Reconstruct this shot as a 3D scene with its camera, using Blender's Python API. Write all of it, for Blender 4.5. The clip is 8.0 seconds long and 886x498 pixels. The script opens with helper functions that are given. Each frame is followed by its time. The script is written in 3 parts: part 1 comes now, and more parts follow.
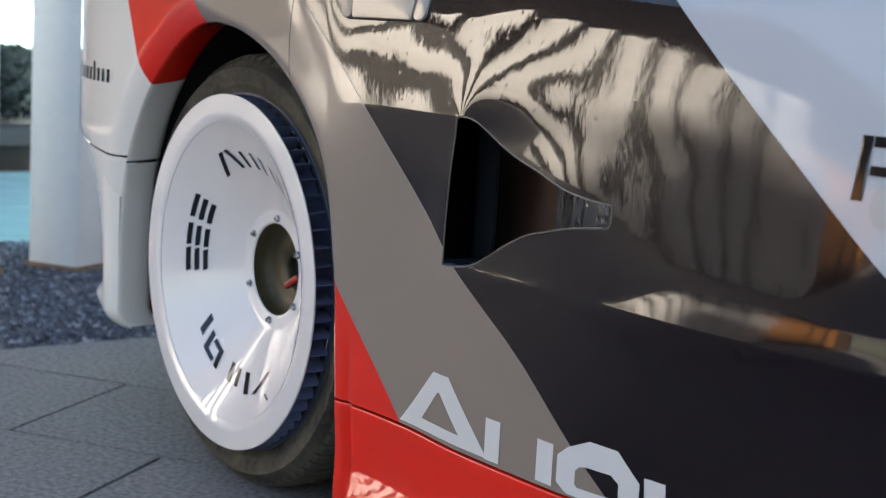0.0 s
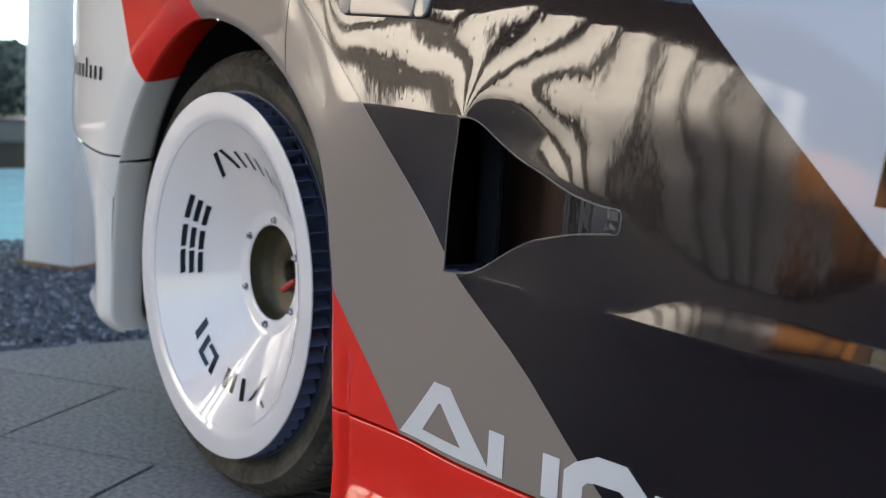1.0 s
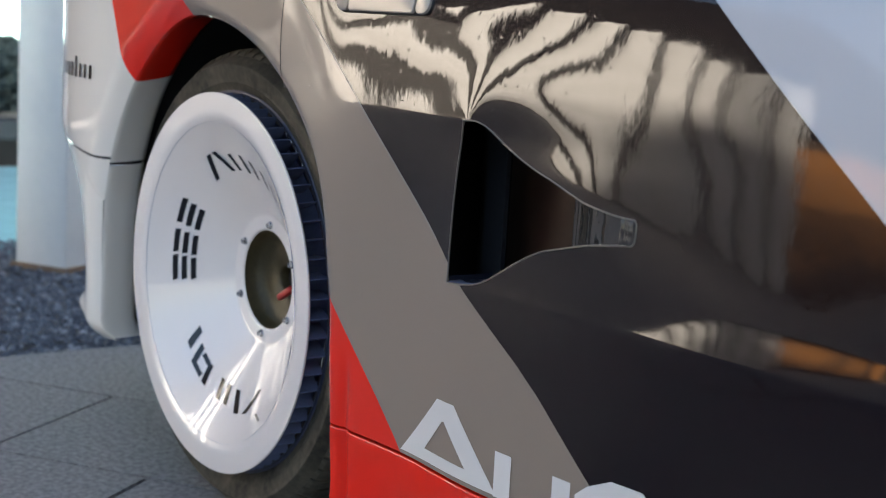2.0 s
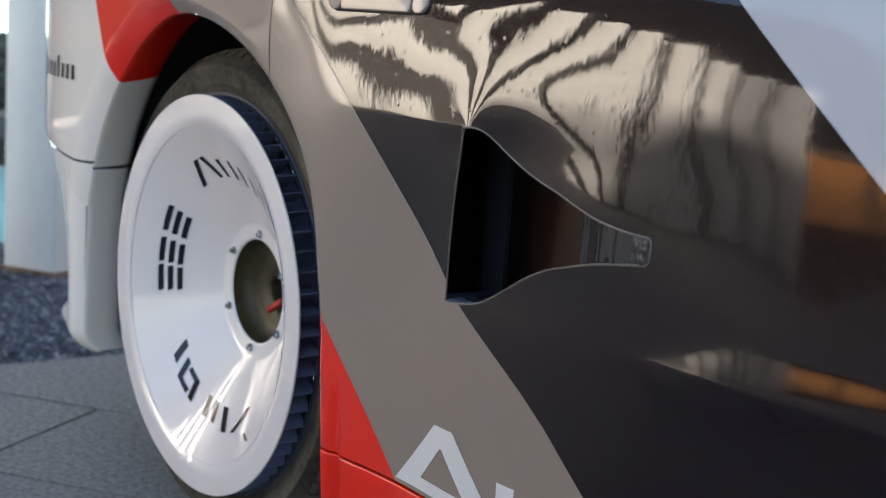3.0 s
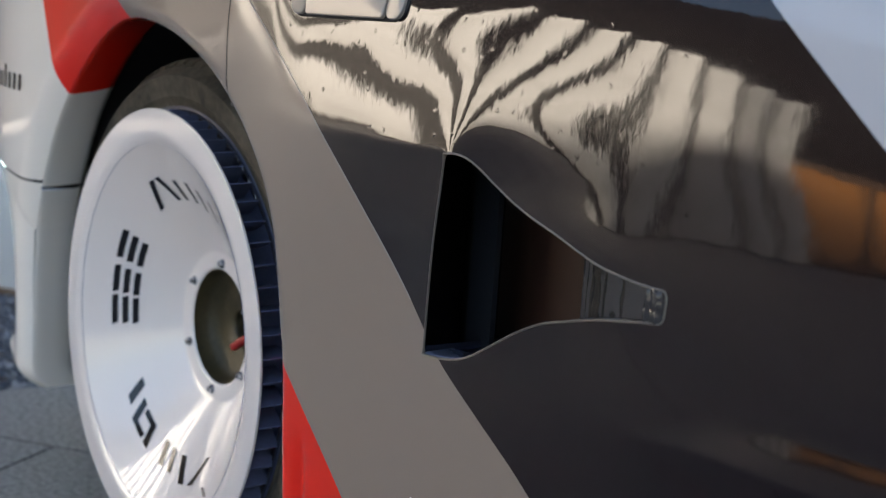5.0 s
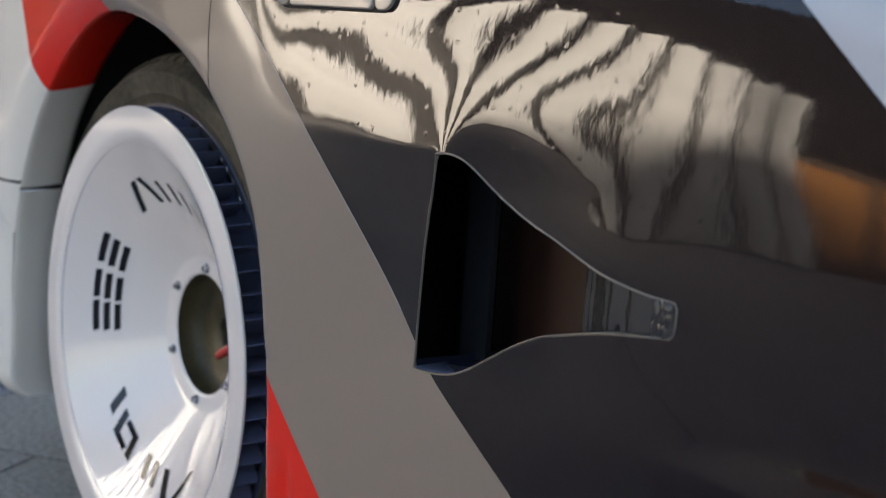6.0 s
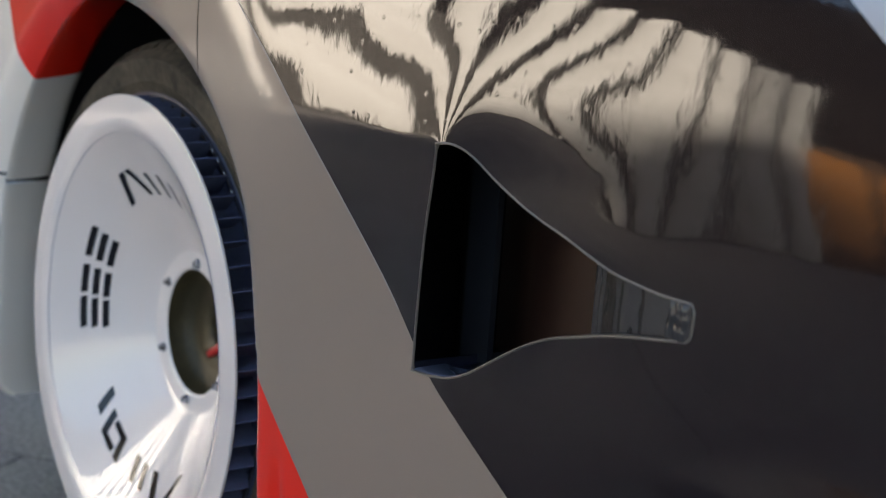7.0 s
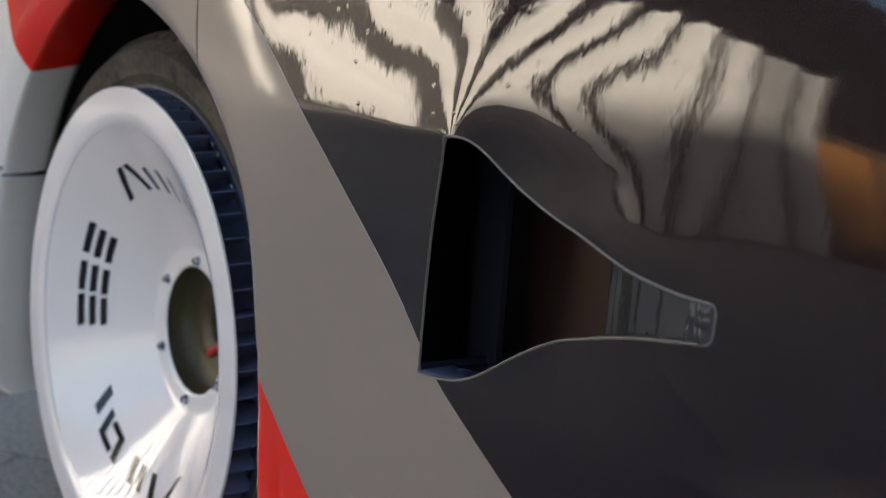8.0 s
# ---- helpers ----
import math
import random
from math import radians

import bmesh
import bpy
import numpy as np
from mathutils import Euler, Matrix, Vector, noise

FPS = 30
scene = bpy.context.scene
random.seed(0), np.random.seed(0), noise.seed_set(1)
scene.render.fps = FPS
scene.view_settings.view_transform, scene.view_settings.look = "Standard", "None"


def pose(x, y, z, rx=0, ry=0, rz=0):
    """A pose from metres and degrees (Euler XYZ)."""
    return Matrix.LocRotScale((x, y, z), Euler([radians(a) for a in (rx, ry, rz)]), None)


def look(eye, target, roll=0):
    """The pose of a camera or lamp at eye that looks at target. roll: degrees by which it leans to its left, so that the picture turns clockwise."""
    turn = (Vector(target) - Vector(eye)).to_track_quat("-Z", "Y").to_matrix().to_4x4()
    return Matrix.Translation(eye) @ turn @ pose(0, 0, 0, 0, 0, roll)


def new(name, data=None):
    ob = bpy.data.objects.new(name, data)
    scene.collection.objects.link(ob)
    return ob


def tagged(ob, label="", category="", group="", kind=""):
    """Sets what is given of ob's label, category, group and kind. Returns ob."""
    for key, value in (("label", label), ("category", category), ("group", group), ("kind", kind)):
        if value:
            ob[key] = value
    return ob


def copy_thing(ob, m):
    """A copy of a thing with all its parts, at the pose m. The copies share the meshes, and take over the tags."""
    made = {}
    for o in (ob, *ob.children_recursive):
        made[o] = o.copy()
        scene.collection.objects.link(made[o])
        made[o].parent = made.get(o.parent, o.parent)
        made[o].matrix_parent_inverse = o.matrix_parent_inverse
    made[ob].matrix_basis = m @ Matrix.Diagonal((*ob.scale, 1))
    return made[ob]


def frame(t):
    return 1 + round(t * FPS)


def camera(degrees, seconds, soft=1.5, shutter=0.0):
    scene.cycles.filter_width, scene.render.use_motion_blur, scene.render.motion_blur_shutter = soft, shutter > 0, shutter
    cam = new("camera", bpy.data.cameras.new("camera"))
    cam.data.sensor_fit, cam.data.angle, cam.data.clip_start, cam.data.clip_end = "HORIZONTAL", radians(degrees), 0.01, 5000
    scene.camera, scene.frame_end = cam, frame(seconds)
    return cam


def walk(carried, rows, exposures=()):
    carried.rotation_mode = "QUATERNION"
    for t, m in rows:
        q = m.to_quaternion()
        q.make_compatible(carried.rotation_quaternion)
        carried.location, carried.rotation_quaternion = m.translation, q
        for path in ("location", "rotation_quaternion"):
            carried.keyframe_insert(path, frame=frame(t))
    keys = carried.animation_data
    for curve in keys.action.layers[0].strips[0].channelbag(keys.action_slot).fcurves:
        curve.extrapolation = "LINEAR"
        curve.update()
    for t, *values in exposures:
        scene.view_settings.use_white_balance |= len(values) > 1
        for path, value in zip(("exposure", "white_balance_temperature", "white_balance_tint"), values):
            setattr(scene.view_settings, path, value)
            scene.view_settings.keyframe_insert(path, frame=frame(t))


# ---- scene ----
cam = camera(35.02, 8.0, soft=1.1)
# seconds, eye in metres, turn in degrees
ROWS = [
    (0.0, 2.0623, -1.0704, 0.7700, 81.343, -3.369, 54.110),
    (0.5, 2.0372, -1.0531, 0.7710, 81.268, -3.373, 54.098),
    (1.0, 2.0074, -1.0323, 0.7727, 81.133, -3.367, 54.135),
    (1.5, 1.9729, -1.0101, 0.7743, 80.999, -3.327, 54.140),
    (3.0, 1.8445, -0.9171, 0.7774, 80.869, -3.530, 54.153),
    (3.5, 1.8030, -0.8835, 0.7802, 80.913, -3.629, 54.141),
    (4.0, 1.7585, -0.8468, 0.7819, 81.006, -3.674, 54.048),
    (4.5, 1.7166, -0.8128, 0.7830, 80.990, -3.625, 53.964),
    (5.0, 1.6795, -0.7800, 0.7825, 81.026, -3.741, 53.933),
    (6.5, 1.5870, -0.7034, 0.7707, 80.987, -3.847, 53.915),
    (7.0, 1.5617, -0.6853, 0.7661, 80.784, -3.957, 53.956),
    (7.5, 1.5423, -0.6728, 0.7624, 80.697, -4.011, 53.997),
    (8.0, 1.5264, -0.6645, 0.7595, 80.653, -4.082, 54.062),
]
walk(cam, [(t, pose(*p)) for t, *p in ROWS],
     exposures=[(0.0, 3.08, 7000, 12), (8.0, 2.95, 7200, 12)])

# ---------------- light and sky ----------------
cam.data.dof.use_dof = True
cam.data.dof.aperture_fstop = 6.5

SUN_TO = Vector((0.72, 0.45, 0.50)).normalized()
sun_data = bpy.data.lights.new("sun", "SUN")
sun_data.energy, sun_data.angle, sun_data.color = 5.0, radians(2.0), (1.0, 0.94, 0.86)
sun = new("sun", sun_data)
sun.matrix_world = look(SUN_TO * 30, (0, 0, 0))

world = bpy.data.worlds.new("sky")
scene.world = world
world.use_nodes = True
wn = world.node_tree.nodes
sky = wn.new("ShaderNodeTexSky")
sky.sky_type, sky.sun_disc = "NISHITA", False
sky.sun_elevation = math.asin(SUN_TO.z)
sky.sun_rotation = math.atan2(SUN_TO.x, SUN_TO.y)
wn["Background"].inputs["Strength"].default_value = 0.0465
world.node_tree.links.new(sky.outputs[0], wn["Background"].inputs["Color"])


# ---------------- materials ----------------
def material(name, color, rough=0.5, metal=0.0, coat=0.0, ior=1.5, coat_ior=1.5):
    m = bpy.data.materials.new(name)
    m.use_nodes = True
    b = m.node_tree.nodes["Principled BSDF"]
    b.inputs["Base Color"].default_value = (*color, 1)
    b.inputs["Roughness"].default_value = rough
    b.inputs["Metallic"].default_value = metal
    b.inputs["IOR"].default_value = ior
    b.inputs["Coat Weight"].default_value = coat
    b.inputs["Coat Roughness"].default_value = 0.02
    b.inputs["Coat IOR"].default_value = coat_ior
    return m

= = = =

Tally up the lines holding the string "angle" in this listing, and report the total alone.

2